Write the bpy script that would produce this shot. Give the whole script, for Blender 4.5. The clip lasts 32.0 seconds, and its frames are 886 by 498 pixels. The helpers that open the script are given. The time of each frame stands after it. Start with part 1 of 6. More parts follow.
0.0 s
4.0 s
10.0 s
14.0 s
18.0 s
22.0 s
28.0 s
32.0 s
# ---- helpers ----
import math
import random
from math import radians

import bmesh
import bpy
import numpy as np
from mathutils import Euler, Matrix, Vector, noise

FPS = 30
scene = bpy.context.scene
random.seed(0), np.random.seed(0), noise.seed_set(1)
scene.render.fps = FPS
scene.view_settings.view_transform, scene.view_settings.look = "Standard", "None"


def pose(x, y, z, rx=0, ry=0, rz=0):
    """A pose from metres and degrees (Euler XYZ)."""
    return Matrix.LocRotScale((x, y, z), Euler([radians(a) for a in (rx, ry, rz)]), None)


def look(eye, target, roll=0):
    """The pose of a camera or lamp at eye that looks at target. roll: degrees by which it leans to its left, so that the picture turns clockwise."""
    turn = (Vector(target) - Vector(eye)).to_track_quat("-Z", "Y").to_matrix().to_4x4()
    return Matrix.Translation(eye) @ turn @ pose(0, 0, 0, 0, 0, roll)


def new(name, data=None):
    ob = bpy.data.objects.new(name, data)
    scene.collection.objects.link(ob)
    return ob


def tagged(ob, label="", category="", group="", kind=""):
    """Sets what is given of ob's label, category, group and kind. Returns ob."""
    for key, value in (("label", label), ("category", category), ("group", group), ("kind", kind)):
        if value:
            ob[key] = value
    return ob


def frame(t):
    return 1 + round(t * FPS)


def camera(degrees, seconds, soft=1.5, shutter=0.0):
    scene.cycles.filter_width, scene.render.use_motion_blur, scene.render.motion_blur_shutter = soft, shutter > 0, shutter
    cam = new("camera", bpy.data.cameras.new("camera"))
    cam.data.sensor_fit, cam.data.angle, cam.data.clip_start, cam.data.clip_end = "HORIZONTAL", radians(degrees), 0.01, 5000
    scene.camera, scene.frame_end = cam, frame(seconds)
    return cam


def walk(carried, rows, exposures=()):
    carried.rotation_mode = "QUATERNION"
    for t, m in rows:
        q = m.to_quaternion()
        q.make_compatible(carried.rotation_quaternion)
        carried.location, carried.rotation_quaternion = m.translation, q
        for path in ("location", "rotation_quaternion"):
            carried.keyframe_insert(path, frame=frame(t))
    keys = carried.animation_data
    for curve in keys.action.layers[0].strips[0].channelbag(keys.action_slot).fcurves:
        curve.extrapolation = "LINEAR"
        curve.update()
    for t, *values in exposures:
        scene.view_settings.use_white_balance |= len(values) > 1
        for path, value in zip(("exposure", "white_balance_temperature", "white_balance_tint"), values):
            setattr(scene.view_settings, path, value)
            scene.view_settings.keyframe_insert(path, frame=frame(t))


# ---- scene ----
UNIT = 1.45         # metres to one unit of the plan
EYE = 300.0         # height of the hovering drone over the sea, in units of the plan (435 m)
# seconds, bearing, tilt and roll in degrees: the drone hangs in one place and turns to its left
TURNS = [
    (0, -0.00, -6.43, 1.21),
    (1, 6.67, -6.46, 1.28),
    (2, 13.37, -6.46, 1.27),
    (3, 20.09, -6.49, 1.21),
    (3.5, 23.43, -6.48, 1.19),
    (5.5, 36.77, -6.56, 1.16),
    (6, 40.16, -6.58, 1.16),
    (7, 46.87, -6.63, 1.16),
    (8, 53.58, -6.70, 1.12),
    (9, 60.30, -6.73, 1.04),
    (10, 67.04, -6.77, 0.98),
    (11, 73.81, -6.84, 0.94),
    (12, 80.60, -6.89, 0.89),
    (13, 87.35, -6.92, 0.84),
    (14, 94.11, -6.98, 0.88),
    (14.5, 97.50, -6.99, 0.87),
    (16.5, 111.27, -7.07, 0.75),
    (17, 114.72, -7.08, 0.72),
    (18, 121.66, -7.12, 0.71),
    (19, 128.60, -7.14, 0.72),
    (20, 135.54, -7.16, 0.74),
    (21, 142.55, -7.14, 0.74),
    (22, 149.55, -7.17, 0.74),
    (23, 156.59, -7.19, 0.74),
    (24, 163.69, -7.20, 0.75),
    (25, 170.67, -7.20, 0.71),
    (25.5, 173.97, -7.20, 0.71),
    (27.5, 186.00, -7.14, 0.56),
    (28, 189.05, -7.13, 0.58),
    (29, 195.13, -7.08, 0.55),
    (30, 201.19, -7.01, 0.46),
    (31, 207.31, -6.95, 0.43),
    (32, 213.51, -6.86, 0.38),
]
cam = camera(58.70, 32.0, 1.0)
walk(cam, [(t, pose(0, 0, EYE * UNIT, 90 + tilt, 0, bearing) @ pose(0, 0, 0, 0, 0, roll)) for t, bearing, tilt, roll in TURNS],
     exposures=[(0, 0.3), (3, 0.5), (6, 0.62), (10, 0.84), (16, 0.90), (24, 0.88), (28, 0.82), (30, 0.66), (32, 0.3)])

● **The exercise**
Extract and output the part that opens with the line containing "carried.keyframe_insert(path, frame=frame(t))" and closes with the line containing "for path, value", unchanged, ends included.

● **Solution for this problem**
            carried.keyframe_insert(path, frame=frame(t))
    keys = carried.animation_data
    for curve in keys.action.layers[0].strips[0].channelbag(keys.action_slot).fcurves:
        curve.extrapolation = "LINEAR"
        curve.update()
    for t, *values in exposures:
        scene.view_settings.use_white_balance |= len(values) > 1
        for path, value in zip(("exposure", "white_balance_temperature", "white_balance_tint"), values):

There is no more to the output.